New thinking is recognizing them as an important hydrocarbon resource with economic oil saturations ranging between 20 and 40 %. They (ROZ’s) are an excellent target for a tertiary recovery process which, in the Permian Basin, is almost synonymous to CO2 injection. ROZ’s are probably the most conventional of unconventional oil resources.
Located right beneath or in the vicinity of fully developed oil fields, these oil zones were a portion of a larger oil entrapment which has been thoroughly water flooded by Mother Nature. Field projects are demonstrating that ROZ’s are both technically and economically viable through a tertiary recovery process.
Several pilots and full field applications are currently being carried out in the Permian Basin and soon to be starting in the Rockies. As their distribution becomes well documented, ROZ’s are expected to account for a substantial increase in oil resources. Those under CO2 injection in the Permian Basin are currently being produced above the estimated rate of 11,000 bopd, keeping in mind that some companies do not report the ROZ zone production separate from the main pay.

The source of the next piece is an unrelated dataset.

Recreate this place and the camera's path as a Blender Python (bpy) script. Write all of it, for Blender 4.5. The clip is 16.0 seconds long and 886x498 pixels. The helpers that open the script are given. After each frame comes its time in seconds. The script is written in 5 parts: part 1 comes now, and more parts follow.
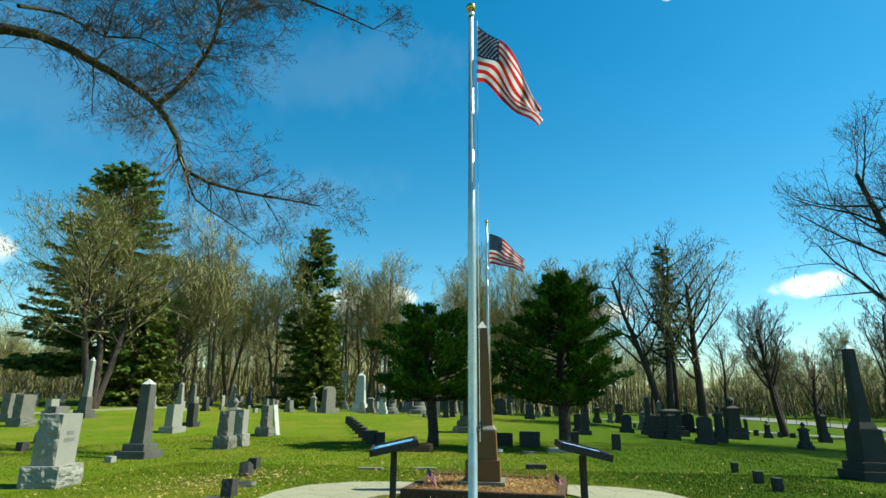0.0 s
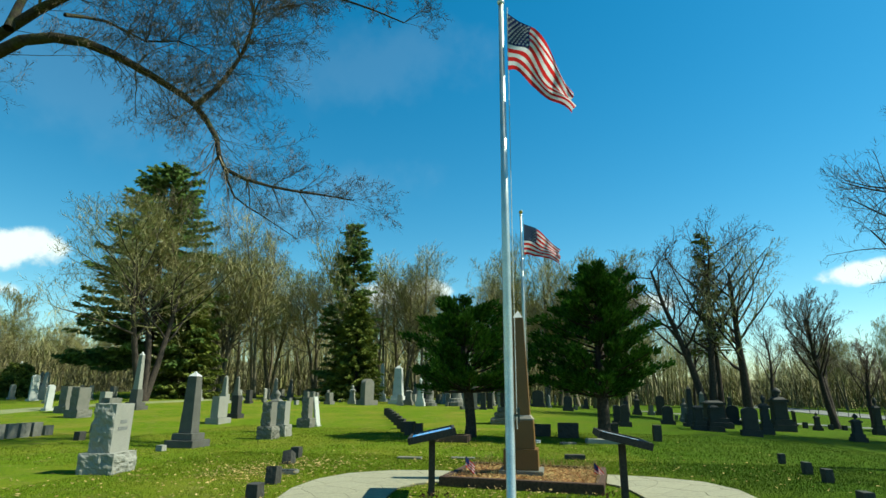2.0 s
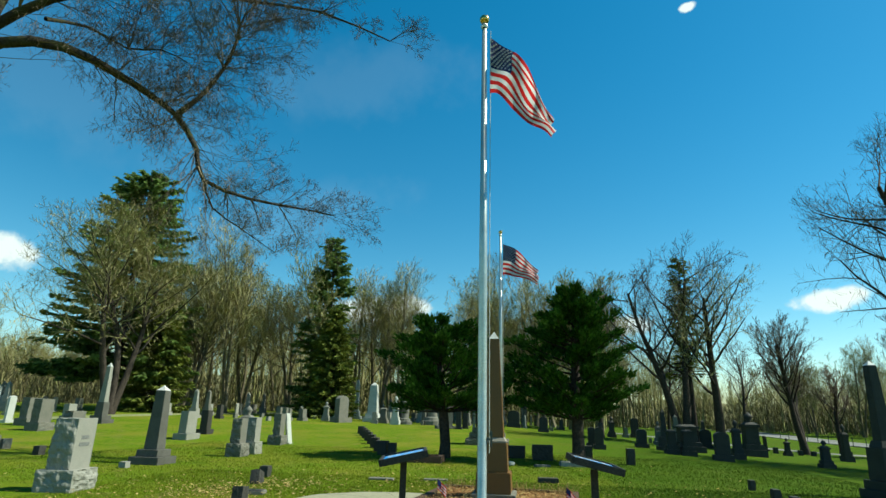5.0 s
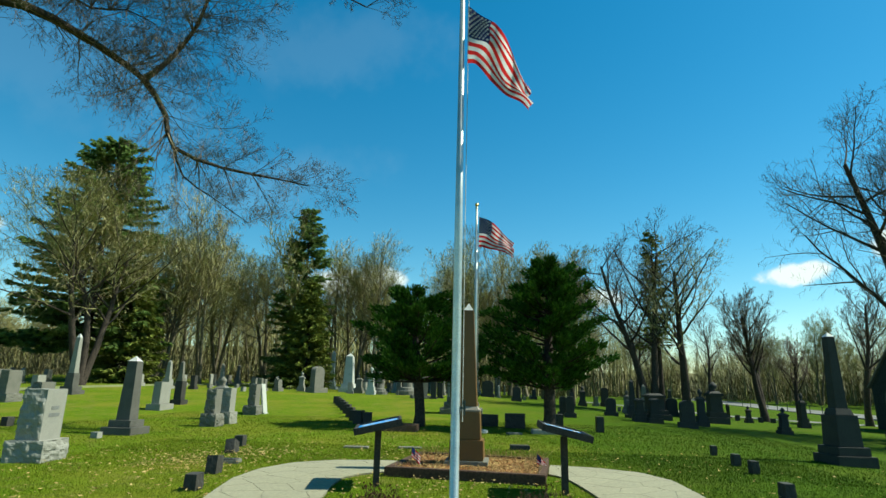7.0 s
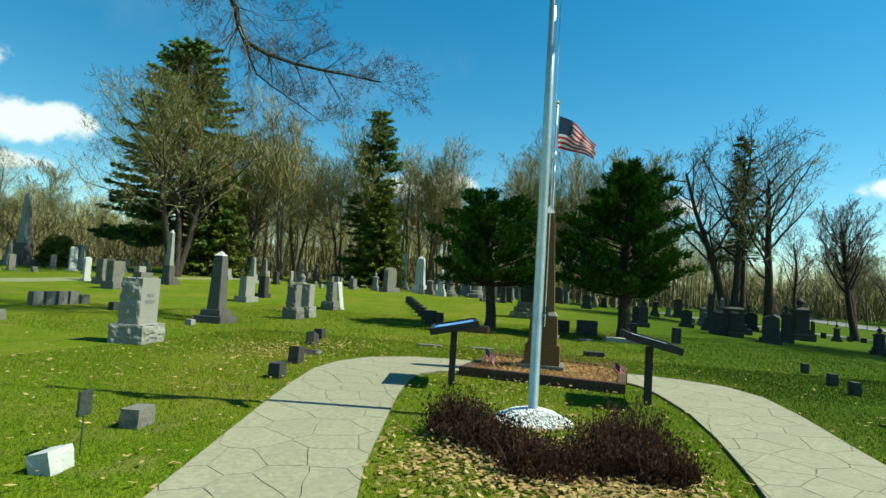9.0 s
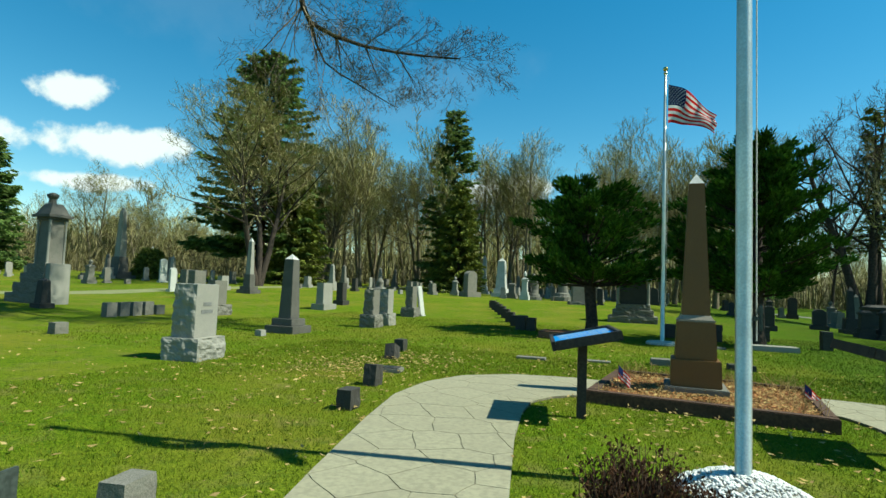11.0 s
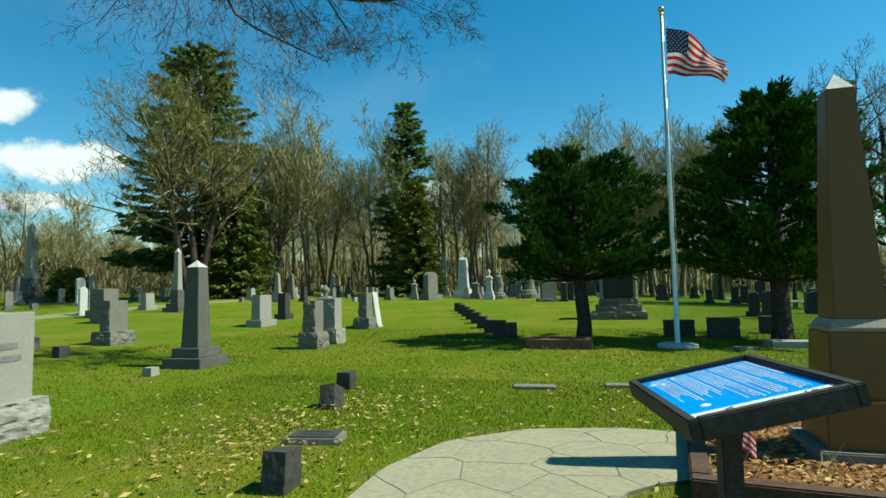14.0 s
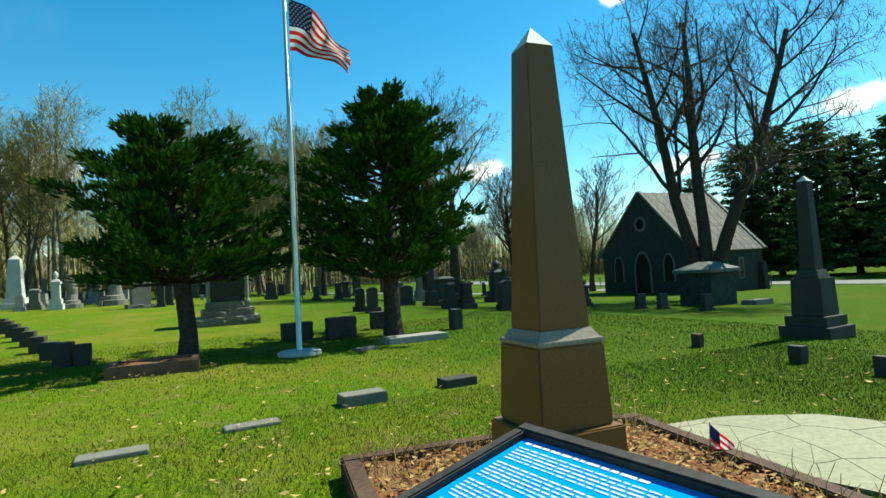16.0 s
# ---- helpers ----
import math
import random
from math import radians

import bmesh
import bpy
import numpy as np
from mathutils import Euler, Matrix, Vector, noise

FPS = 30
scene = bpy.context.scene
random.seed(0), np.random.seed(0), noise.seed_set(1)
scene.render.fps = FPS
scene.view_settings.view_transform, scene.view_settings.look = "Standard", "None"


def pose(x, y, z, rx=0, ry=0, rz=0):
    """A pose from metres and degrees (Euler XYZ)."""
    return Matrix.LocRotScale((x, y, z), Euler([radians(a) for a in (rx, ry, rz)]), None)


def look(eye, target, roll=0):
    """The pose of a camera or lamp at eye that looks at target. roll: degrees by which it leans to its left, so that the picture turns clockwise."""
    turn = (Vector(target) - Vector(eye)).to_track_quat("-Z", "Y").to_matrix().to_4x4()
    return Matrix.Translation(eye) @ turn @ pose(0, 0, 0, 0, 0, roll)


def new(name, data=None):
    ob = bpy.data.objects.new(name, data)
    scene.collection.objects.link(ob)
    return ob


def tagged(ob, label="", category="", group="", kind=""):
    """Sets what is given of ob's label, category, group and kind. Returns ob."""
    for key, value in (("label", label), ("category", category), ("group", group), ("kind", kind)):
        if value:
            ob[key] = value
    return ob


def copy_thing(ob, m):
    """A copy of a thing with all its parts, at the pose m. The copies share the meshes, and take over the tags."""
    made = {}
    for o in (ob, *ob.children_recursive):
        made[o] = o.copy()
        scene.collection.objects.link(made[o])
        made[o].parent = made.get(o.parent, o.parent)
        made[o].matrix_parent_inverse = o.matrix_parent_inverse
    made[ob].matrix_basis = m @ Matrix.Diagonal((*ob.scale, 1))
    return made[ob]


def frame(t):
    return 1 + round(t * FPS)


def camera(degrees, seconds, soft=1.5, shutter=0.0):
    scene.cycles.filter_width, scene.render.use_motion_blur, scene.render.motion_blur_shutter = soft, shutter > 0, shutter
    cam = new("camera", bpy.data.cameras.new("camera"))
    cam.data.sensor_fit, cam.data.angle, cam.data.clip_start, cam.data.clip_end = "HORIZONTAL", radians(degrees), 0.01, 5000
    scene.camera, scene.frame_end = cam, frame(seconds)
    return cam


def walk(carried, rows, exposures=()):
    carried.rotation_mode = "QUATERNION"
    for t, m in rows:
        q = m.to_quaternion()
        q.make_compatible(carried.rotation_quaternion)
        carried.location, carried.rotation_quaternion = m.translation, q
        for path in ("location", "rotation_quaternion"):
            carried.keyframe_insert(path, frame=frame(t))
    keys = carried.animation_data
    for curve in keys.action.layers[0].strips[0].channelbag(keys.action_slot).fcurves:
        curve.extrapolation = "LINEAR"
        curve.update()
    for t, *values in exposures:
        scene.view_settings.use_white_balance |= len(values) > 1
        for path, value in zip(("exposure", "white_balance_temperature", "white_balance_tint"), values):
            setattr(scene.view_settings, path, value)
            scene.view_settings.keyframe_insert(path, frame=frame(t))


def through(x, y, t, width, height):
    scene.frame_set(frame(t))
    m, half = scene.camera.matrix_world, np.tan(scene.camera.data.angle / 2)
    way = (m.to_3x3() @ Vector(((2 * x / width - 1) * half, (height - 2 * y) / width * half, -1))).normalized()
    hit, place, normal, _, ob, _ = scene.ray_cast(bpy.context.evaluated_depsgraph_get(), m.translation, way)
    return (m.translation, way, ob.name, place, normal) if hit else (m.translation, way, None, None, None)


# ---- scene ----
import itertools

cam = camera(77.3, 16.0)
PATH = [
    (0, (1.036, 0.128, 1.544), (0.832, 2.043, 2.083), 0.6),
    (0.5, (1.017, 0.109, 1.521), (0.7, 1.98, 2.153), 1.8),
    (1, (1.029, 0.07, 1.516), (0.696, 1.931, 2.168), 1.6),
    (1.5, (1.023, 0.104, 1.478), (0.651, 1.979, 2.068), 2.4),
    (2, (1.046, 0.113, 1.483), (0.718, 2.018, 1.998), 0.5),
    (2.5, (1.052, 0.132, 1.466), (0.658, 2.037, 1.928), 1.6),
    (3, (1.072, 0.146, 1.501), (0.754, 2.051, 2.019), 2.1),
    (3.5, (1.054, 0.116, 1.489), (0.768, 2.011, 2.06), 2.2),
    (3.7, (1.055, 0.094, 1.489), (0.781, 1.988, 2.071), 1.9),
    (5.8, (1.096, 0.147, 1.556), (0.862, 2.056, 2.104), 1.4),
    (6, (1.088, 0.141, 1.551), (0.879, 2.064, 2.062), 1.3),
    (6.5, (1.08, 0.139, 1.561), (0.904, 2.068, 2.057), 1.3),
    (7, (1.1, 0.124, 1.527), (0.927, 2.058, 2.007), 1.4),
    (7.5, (1.122, 0.128, 1.522), (0.99, 2.081, 1.934), 1.3),
    (8, (1.124, 0.156, 1.526), (0.974, 2.121, 1.869), 1.5),
    (8.5, (1.035, 0.324, 1.479), (0.657, 2.281, 1.641), 3.6),
    (8.7, (0.962, 0.427, 1.503), (0.554, 2.381, 1.639), 3.8),
    (10.8, (0.155, 2.488, 1.408), (-0.361, 4.414, 1.567), -0.3),
    (11, (-0.06, 2.701, 1.4), (-0.735, 4.578, 1.539), 2.3),
    (11.5, (-0.289, 3.262, 1.354), (-0.94, 5.146, 1.513), 0.1),
    (12, (-0.577, 3.803, 1.412), (-1.207, 5.697, 1.542), 0.6),
    (12.5, (-0.773, 4.395, 1.445), (-1.393, 6.289, 1.614), 1.9),
    (13, (-1.018, 4.927, 1.45), (-1.493, 6.867, 1.534), -1.7),
    (13.5, (-1.159, 5.534, 1.451), (-1.731, 7.442, 1.629), -1.3),
    (14, (-1.309, 6.101, 1.441), (-1.832, 8.026, 1.59), -1.1),
    (14.5, (-1.438, 6.65, 1.448), (-1.906, 8.585, 1.634), -0.6),
    (15, (-1.467, 7.241, 1.481), (-1.449, 9.237, 1.6), 1.3),
    (15.5, (-1.523, 7.706, 1.552), (-0.978, 9.63, 1.601), 0.6),
    (16, (-1.436, 8.203, 1.549), (-0.618, 10.026, 1.638), -3.2),
]
EXPOSURES = [(0.0, 0.95, 6500, -9), (3.5, 0.73, 6500, -9), (7.0, 0.77, 6500, -9), (8.5, 0.77, 6500, -9), (12.5, 0.77, 6500, -9), (15.0, 0.73, 6500, -9), (16.0, 1.03, 6500, -9)]
walk(cam, [(t, look(eye, target, roll)) for t, eye, target, roll in PATH], EXPOSURES)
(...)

Modern oil/water contacts whereas traditionally considered the lowest part of an oil reservoir, ROZ’s are changing that perception and increasing significantly the thickness and lateral extent of several oil fields. In many instances they (ROZ’s) are thicker than the maximum thickness of the known associated primary reservoir. Owing to the large lateral extent of the aquifer flushing process, many green fields are now being recognized at significant distances from fully developed oil fields.